Thursday, June 10, 2010
Living In That In-Between Stage
I've been slowly getting my stuff, that I stored during the divorce, and am bringing it to my place. I found a plastic file box where I keep all my poems(hundreds if not more) that I wrote when I was younger(much younger.). I wish I had gotten them before, they are quite healing. I read of love and loss and the ramblings of my younger mind. I looked at pictures of friends that I had. I realized looking at these items, I had many dark points in my life and that those points will inevitably come and go; they seemed to do so at a more rapid rate when I was younger. One poem that I wrote on a particularly sad night, when I was just short of eighteen years old, stood out.
Reflections
When a crystal heart shatters,
The reflections are not of light,
But of the past
And the pain
Of that which shall Not be Again.
Strangely, now this poem calms me. The night I wrote it was shortly before my heart had been shattered worse than ever before or ever since.
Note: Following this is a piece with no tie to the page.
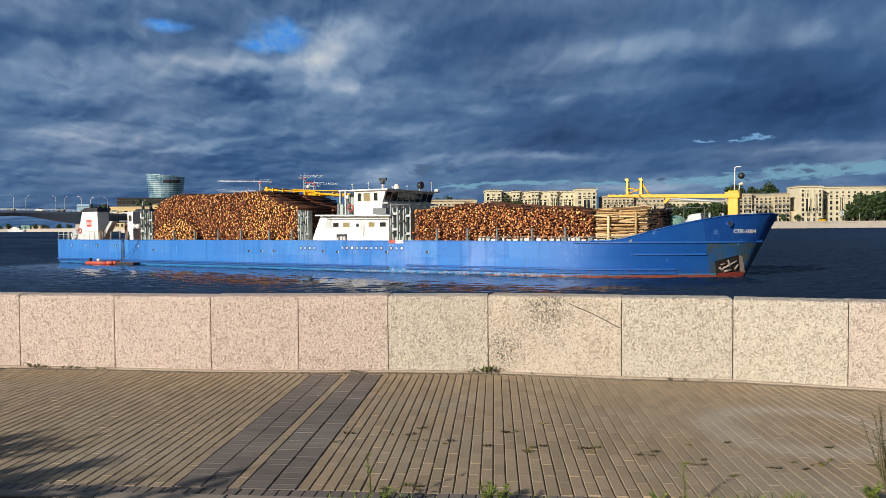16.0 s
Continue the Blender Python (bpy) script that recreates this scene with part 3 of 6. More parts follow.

Was this a foreshadowing for my heart from my head? I thought I would never heal. It took some time, but not only did my heart heal, it moved on, I had survived. Each lesser break thereafter also healed with time. My heart wasn't bitter, it did not become defensive. It always remembered, 'That Love' and wanted to love again; blindly, innocently. It had taken the worst and realized the rewards far outweighed the pain. As I write this, I know there are lots of sad hearts out there, remember the heart heals in time and though you may not have, 'that which shall not be again', there are plenty of loves to light a crystal heart.